— BEGIN DATA SECTION —

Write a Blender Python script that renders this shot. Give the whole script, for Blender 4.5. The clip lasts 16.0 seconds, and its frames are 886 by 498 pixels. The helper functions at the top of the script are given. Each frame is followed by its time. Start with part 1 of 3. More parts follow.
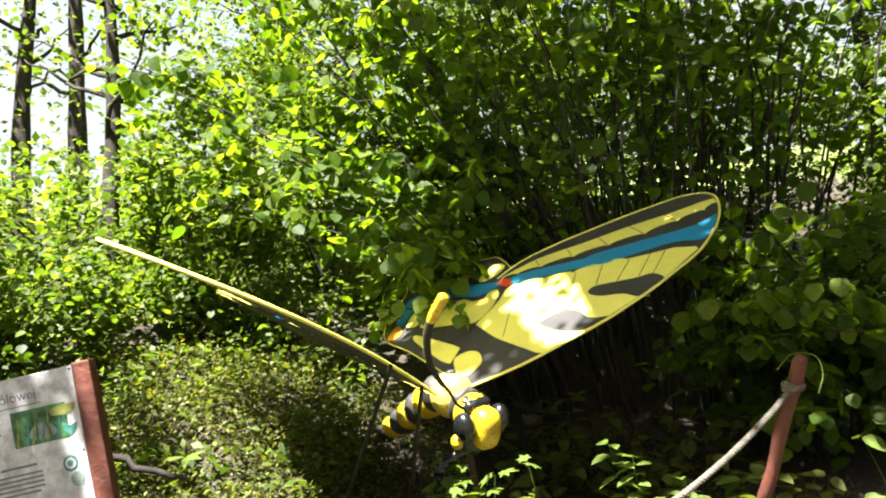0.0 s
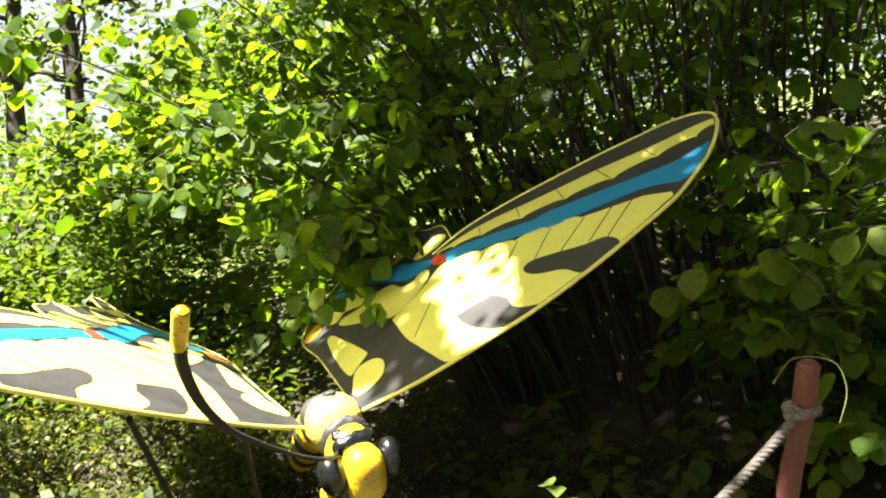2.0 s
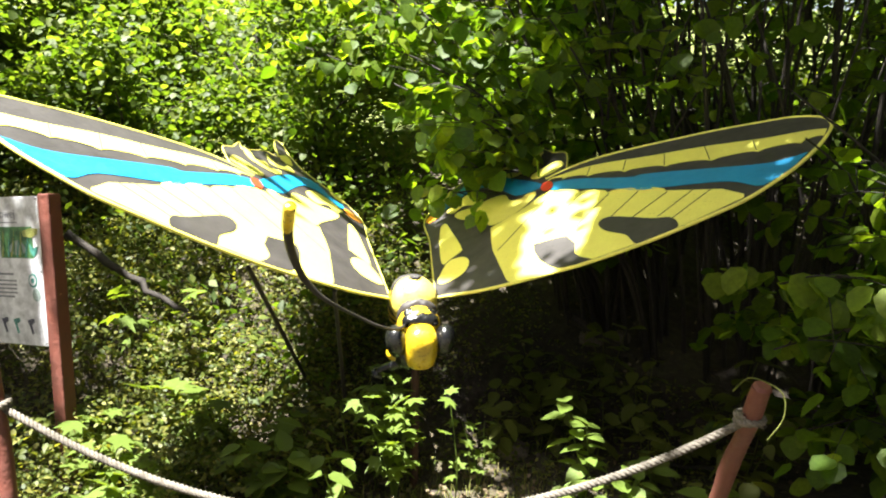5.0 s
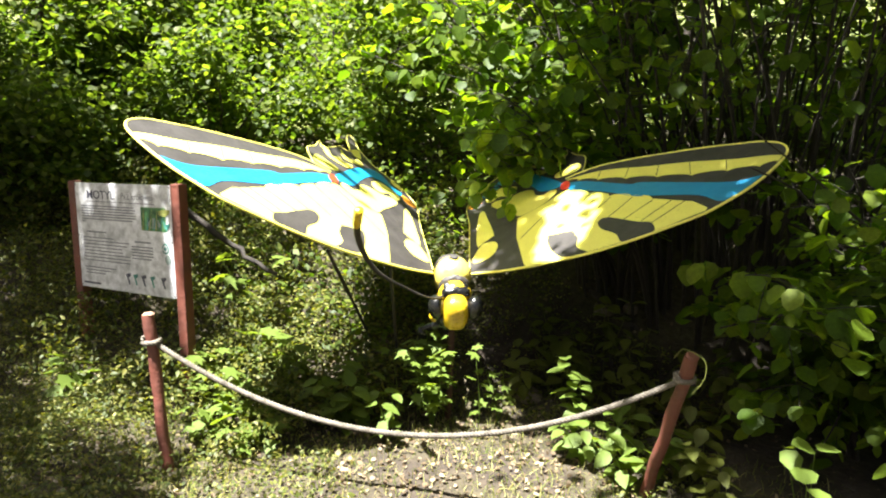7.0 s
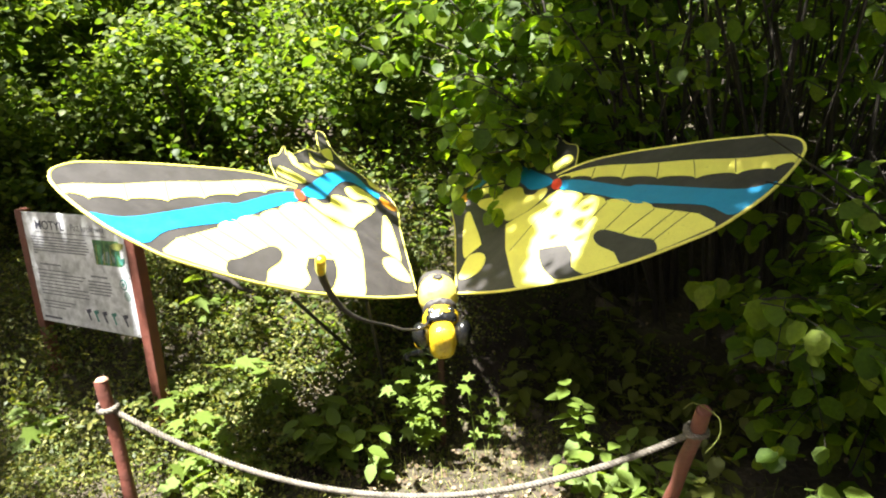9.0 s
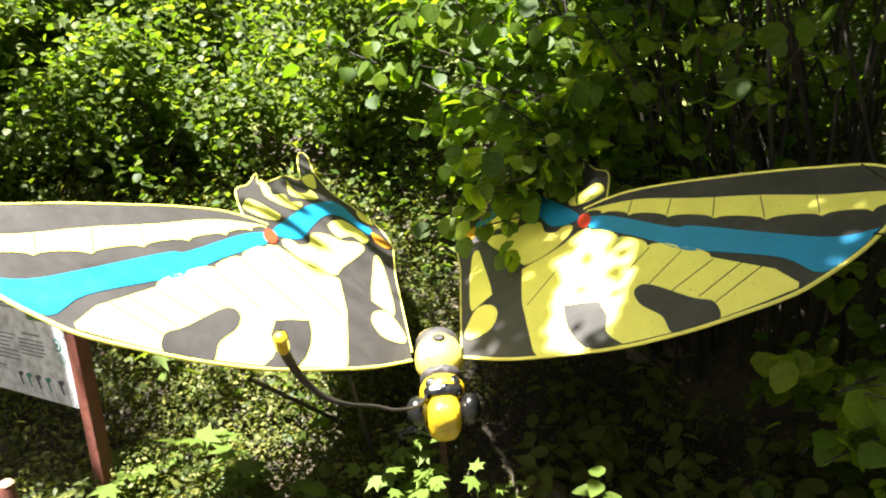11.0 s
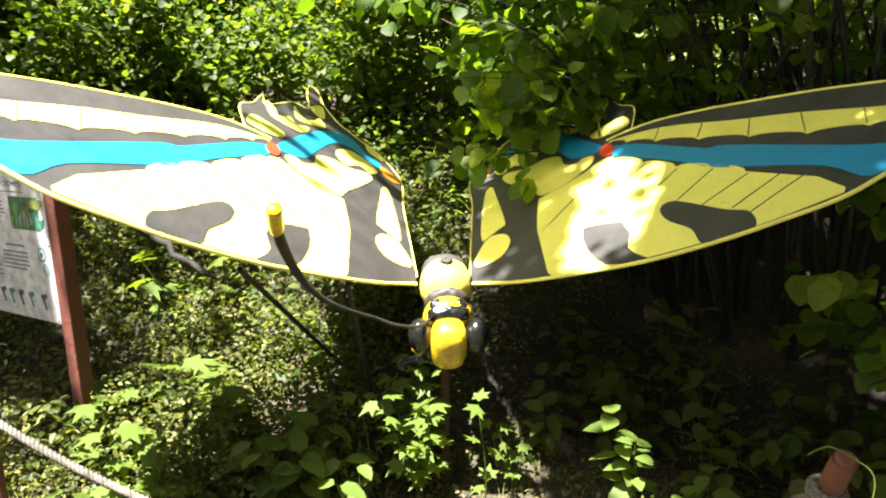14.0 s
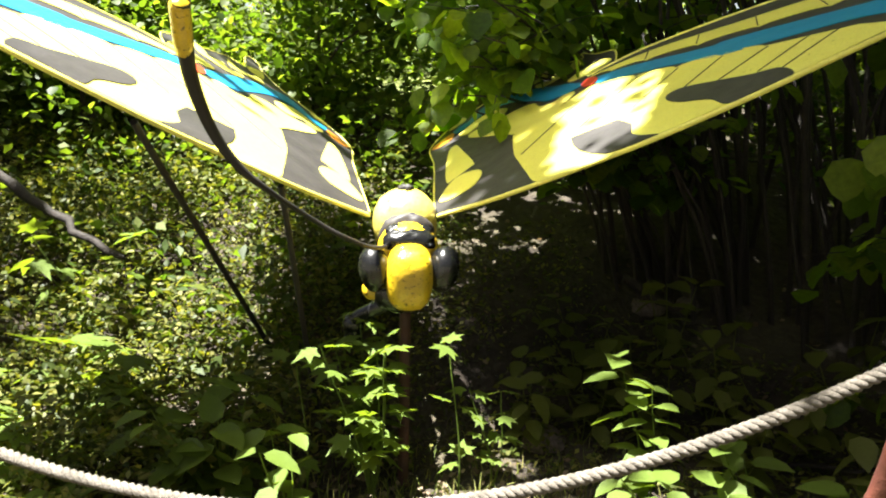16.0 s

— END DATA SECTION —

- GOAL
Leave out the pictures and transcribe everything else exactly.

- WORKED ANSWER
Write a Blender Python script that renders this shot. Give the whole script, for Blender 4.5. The clip lasts 16.0 seconds, and its frames are 886 by 498 pixels. The helper functions at the top of the script are given. Each frame is followed by its time. Start with part 1 of 3. More parts follow.
0.0 s
2.0 s
5.0 s
7.0 s
9.0 s
11.0 s
14.0 s
16.0 s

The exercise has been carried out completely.